As a surgeon, I’ve seen some pretty large tumors. I’ve excised fist-size thyroid cancers from people’s necks and abdominal masses bigger than your head. When I do, this is what almost invariably happens: the anesthesiologist puts the patient to sleep, the nurse unsnaps the gown, everyone takes a sharp breath, and someone blurts out, “How could someone let that thing get so huge?”
I try to describe how slowly and imperceptibly it grew. But staring at the beast it has become, no one buys the explanation. Even the patients are mystified. One day they looked in the mirror, they’ll say, and the mass seemed to have ballooned overnight. It hadn’t, of course. Usually, it’s been growing — and, worse, sometimes spreading — for years.
Too often, by the time a patient finally seeks help, I can’t help much.
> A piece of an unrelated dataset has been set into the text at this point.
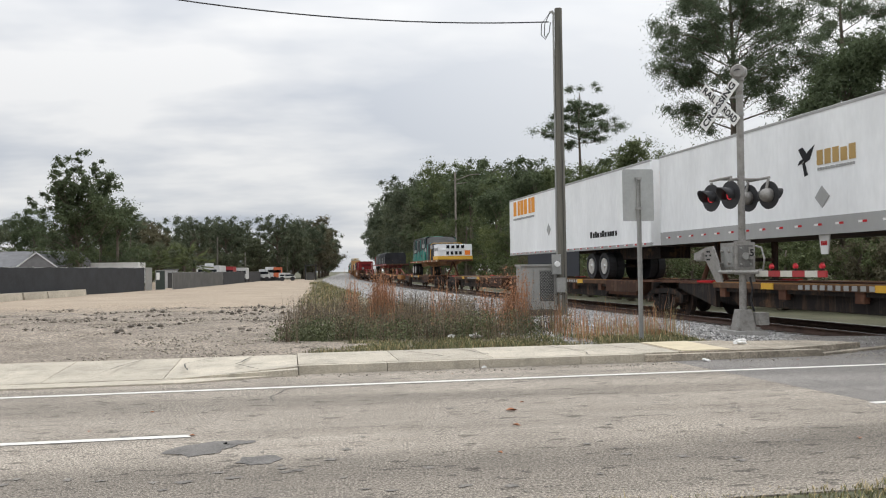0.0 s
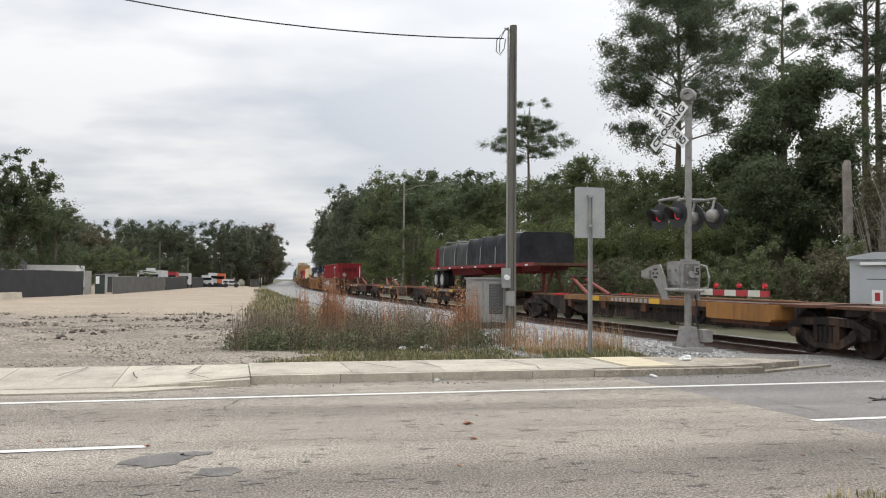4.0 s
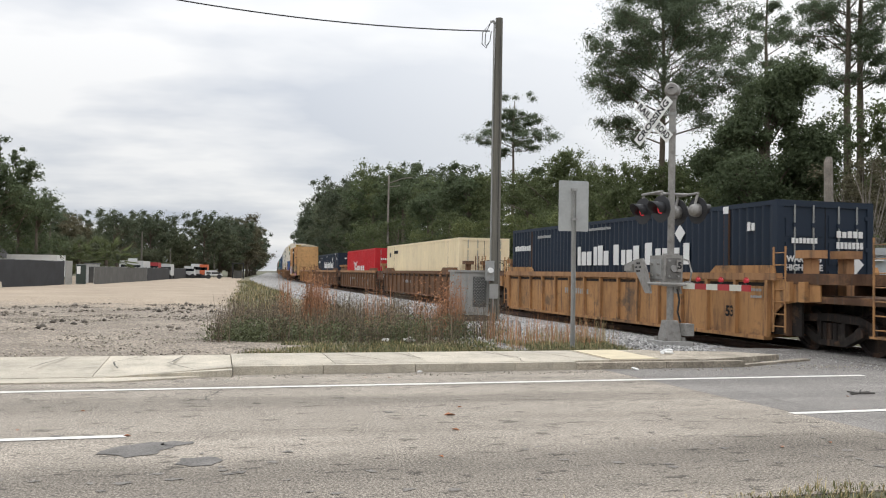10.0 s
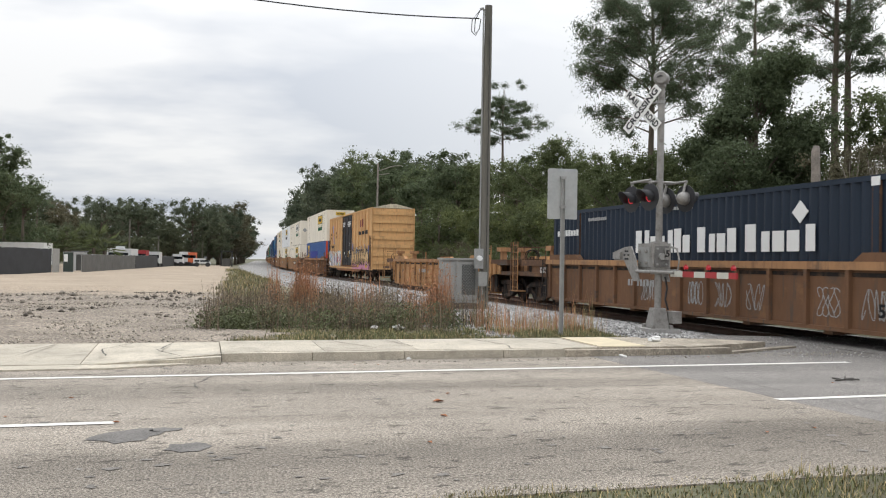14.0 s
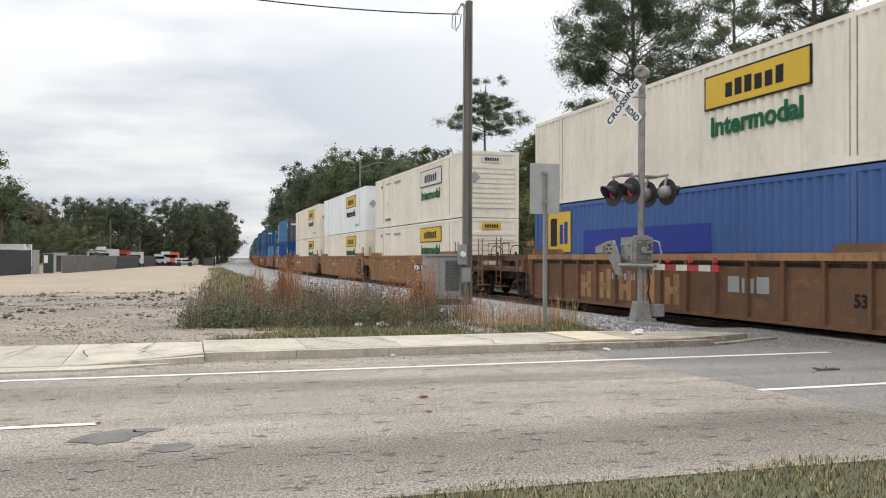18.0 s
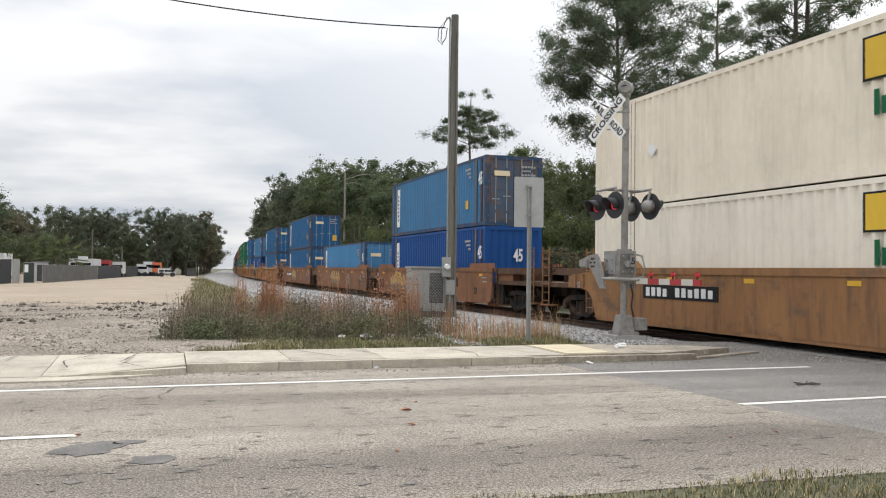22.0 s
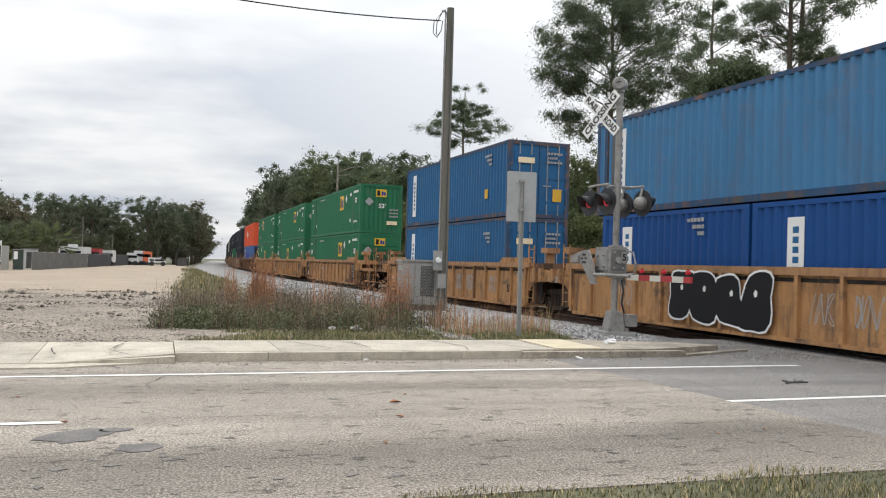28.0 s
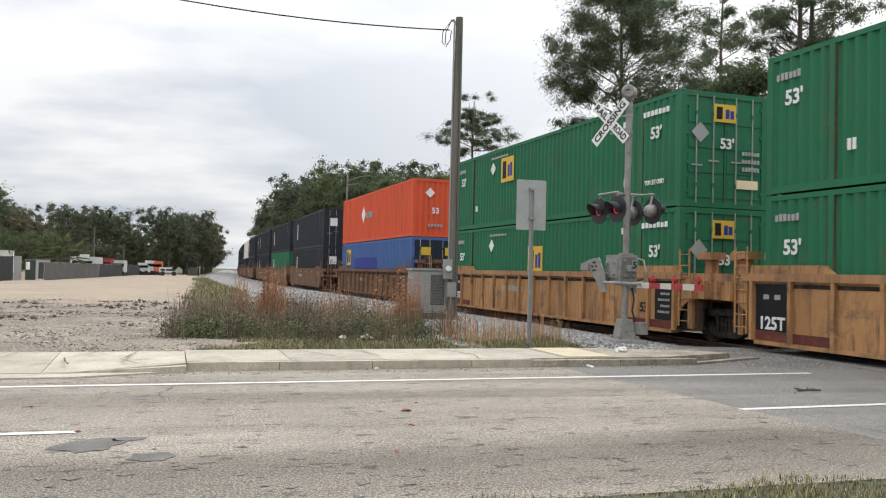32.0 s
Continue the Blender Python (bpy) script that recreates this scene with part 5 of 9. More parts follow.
blades("verge_grass", verge[::90], 0.12, 0.003, 0.5, M_STRAW, "tall thin seed stalks in the verge", "grass", -0.012)


def stones(name, xy, size, material, label, z=0.0):
    """Loose stones: small uneven eight-sided lumps."""
    n = len(xy)
    o = np.array([(1, 0, 0), (-1, 0, 0), (0, 1, 0), (0, -1, 0), (0, 0, 0.8), (0, 0, -0.6)])
    v = o[None] * (size * nr.uniform(0.5, 1.4, (n, 1, 1))) * nr.uniform(0.6, 1.3, (n, 6, 1))
    a = nr.uniform(0, 6.28, n)
    c, s = np.cos(a), np.sin(a)
    x = v[..., 0] * c[:, None] - v[..., 1] * s[:, None]
    y = v[..., 0] * s[:, None] + v[..., 1] * c[:, None]
    zz = np.broadcast_to(np.asarray(z, float).reshape(-1, 1) if np.ndim(z) else z, (n, 1))
    v = np.stack([x + xy[:, :1], y + xy[:, 1:2], v[..., 2] + zz + size * 0.3], -1).reshape(-1, 3)
    t = np.array([(0, 2, 4), (2, 1, 4), (1, 3, 4), (3, 0, 4), (2, 0, 5), (1, 2, 5), (3, 1, 5), (0, 3, 5)])
    f = (np.arange(n)[:, None, None] * 6 + t[None]).reshape(-1, 3)
    return tagged(new(name, soup(name, v, f, material)), label, "stones", "", "stuff")


M_STONE = mat("loose_stone_grey", (0.34, 0.33, 0.315), 0.9, var=0.2, scale=3, fine=30, bump=0.3, island=0.55)
M_DIRTSTONE = mat("loose_stone_tan", (0.30, 0.265, 0.215), 0.9, var=0.2, scale=3, fine=30, bump=0.3, island=0.45)


def bal_z(x, y):
    o = x - track_x(y)
    return float(np.interp(o, [-5.4, -3.9, -2.1, -1.3, 1.3, 2.2, 4.0], [0.0, 0.03, -0.10, -0.165, -0.165, -0.12, -0.05]))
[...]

It’s as true of societies as of individuals. We did not muster the will to reform our long-broken banking system, for example, until it actually collapsed in the Great Depression.
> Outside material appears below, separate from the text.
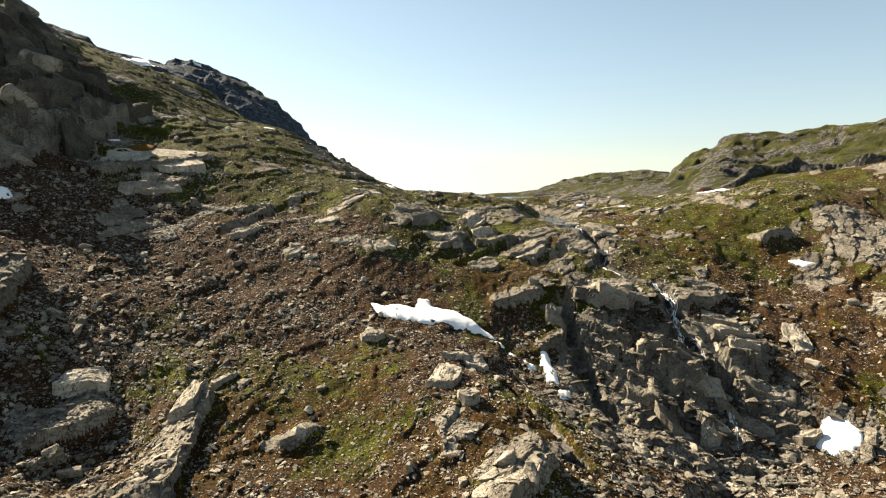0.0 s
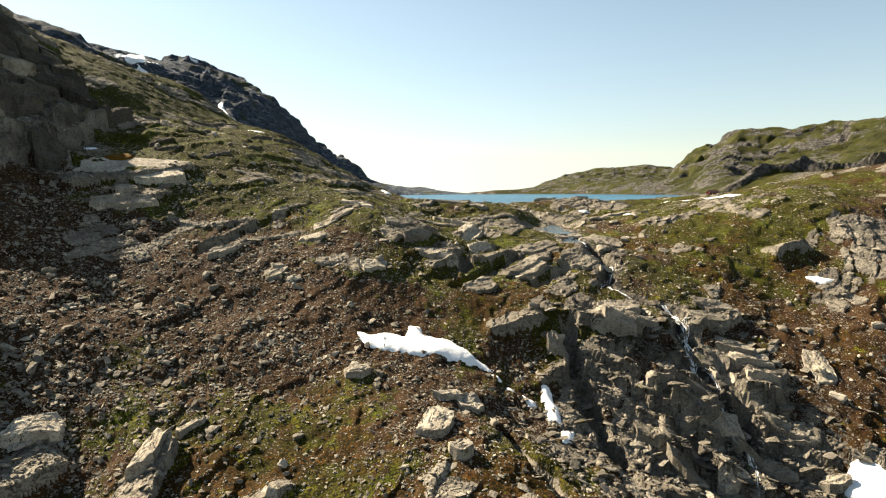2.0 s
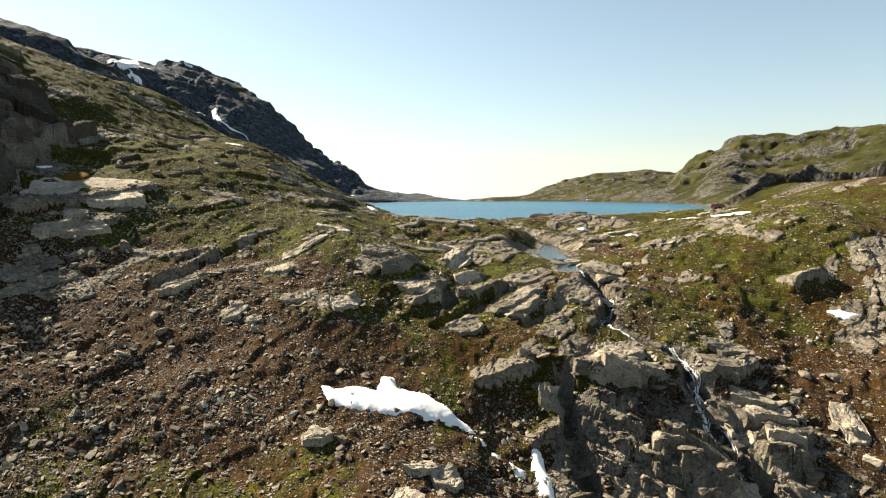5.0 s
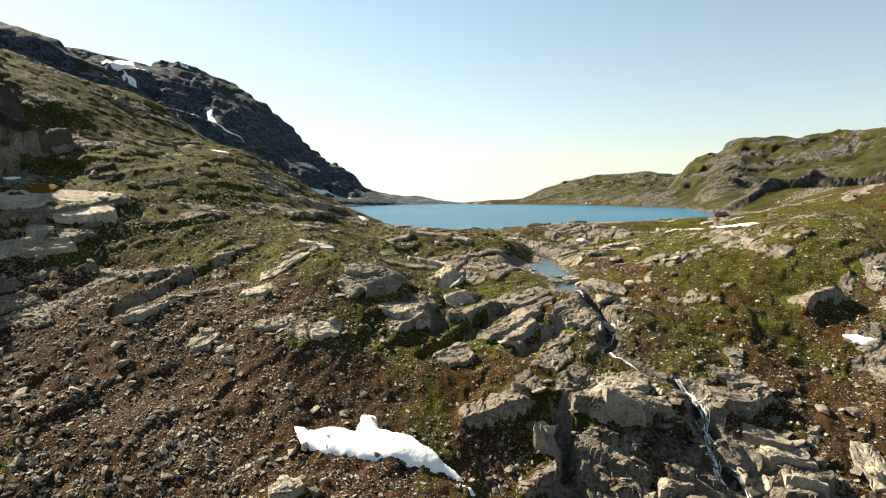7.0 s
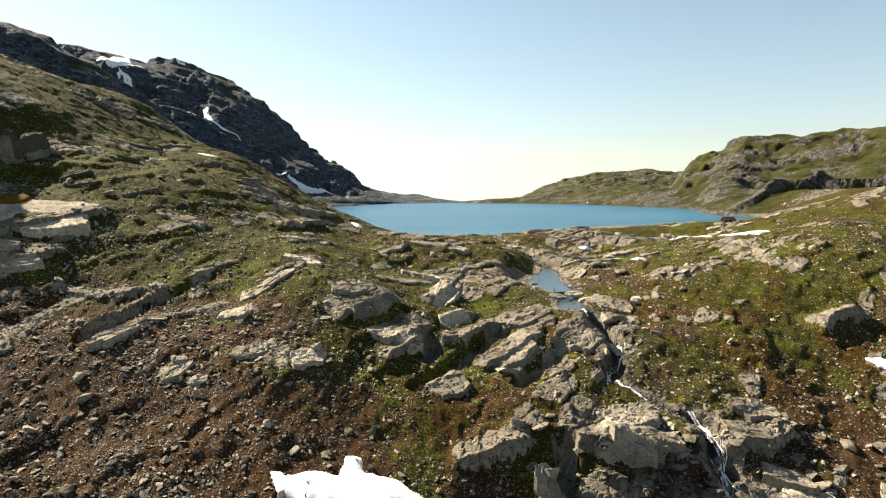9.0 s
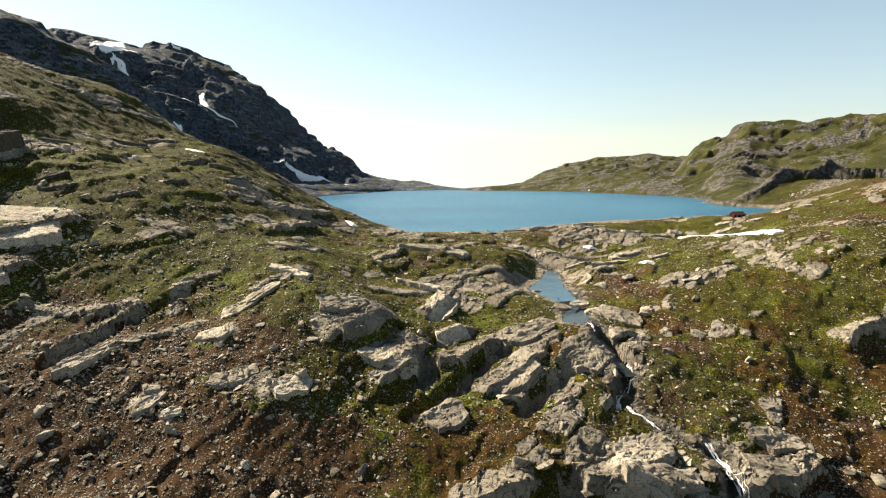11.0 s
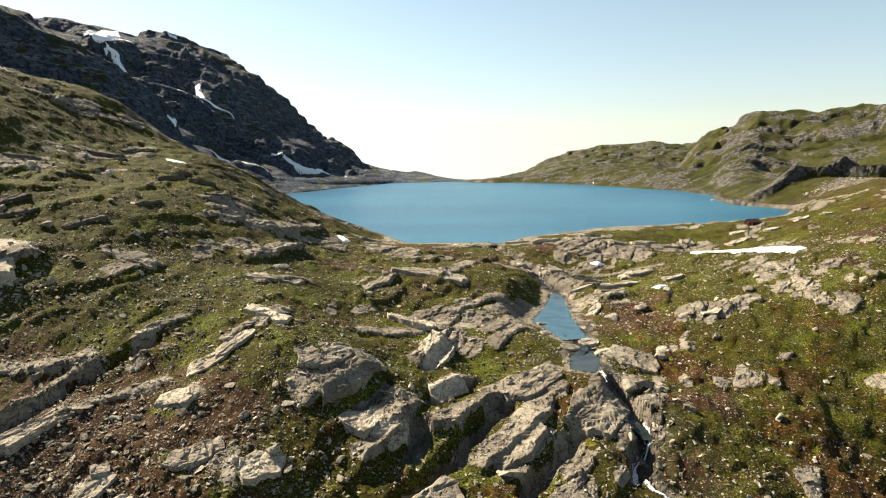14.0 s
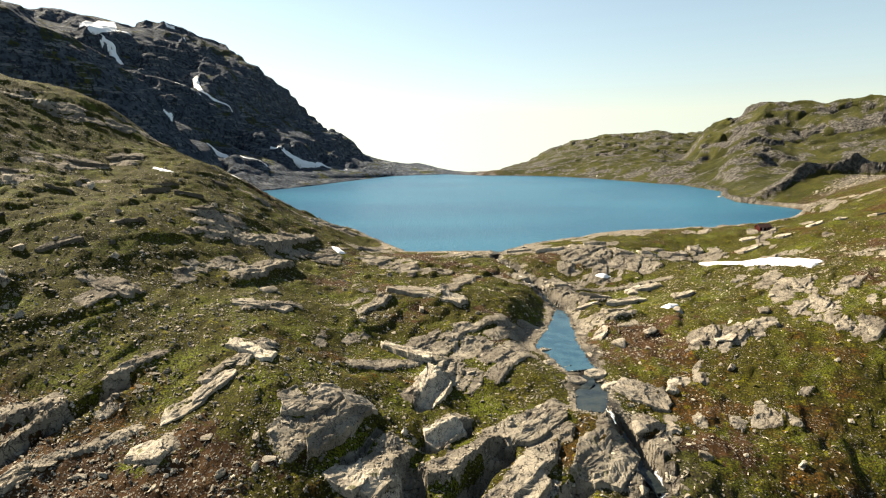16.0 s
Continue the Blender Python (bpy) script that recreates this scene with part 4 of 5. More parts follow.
def scatter(name, label, count, x_range, y_range, density, sizes, material, seed, shapes=SHAPES, bedded=False):
    """Many loose stones, thrown over a stretch of ground where density(x, y, cover) allows them."""
    rng = np.random.default_rng(seed)
    y = np.exp(rng.uniform(math.log(y_range[0]), math.log(y_range[1]), count))
    x = rng.uniform(*x_range, count) * (y + 20)
    h, plants, rock, rust, wet_dark = land(x, y)
    keep = rng.uniform(0, 1, count) < density(x, y, plants, rock)
    keep &= (h > 0.2) | (y < 355)
    x, y, h = x[keep], y[keep], h[keep]
    h2, h3 = land(x + 0.8, y)[0], land(x, y + 0.8)[0]
    n = len(x)
    size = sizes[0] * (1 - rng.uniform(0, 1, n) * (1 - (sizes[0] / sizes[1]) ** 1.9)) ** (-1 / 1.9)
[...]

This is, in a nutshell, the trouble with our health care crisis. Our health care system has eroded badly, but it has not collapsed. So we do nothing.
Gawande suspects the only way to get reform is for the health care system to collapse:
The only time the country has enacted a large-scale health system change was after a collapse. In 1965, when Medicare was created for the elderly and disabled, some 70 percent had no coverage for hospital costs. We’re not that badly off yet. Our health care system is like one of those tumors growing in my patients. The only questions are: When will it become bad enough to make us act? And will that be too late?
Reformers think we’re on the verge of waking up some morning, looking in the mirror and noticing the size of this tumor with enough alarm to do something radical about it. But isn’t it more likely we won’t?
Malcolm Gladwell has argued that when health care costs drive General Motors into bankruptcy, and 300,000 workers lose coverage overnight, that will be the next big crisis to prompt wholesale change. I thought so, too. But it now looks as if G.M. will instead wither slowly, shedding a plant here, a division there. And faced with a slow withering, we all just muddle on.
The case for sweeping reform — for severing health insurance from the workplace and creating a new system — is undeniable. But it’s going to be a long time before the large majority of Americans with decent coverage are persuaded to risk changing what they have. How then to cure a malignant health care system? Can we act before the patient collapses?
Gawande says "yes," but that, he wrote, will be his next column.
What's that saying? "An ounce of prevention is worth a pound of cure." But a pound of cure is so much more profitable. I suspect that is the real reason we are not seeing real reform.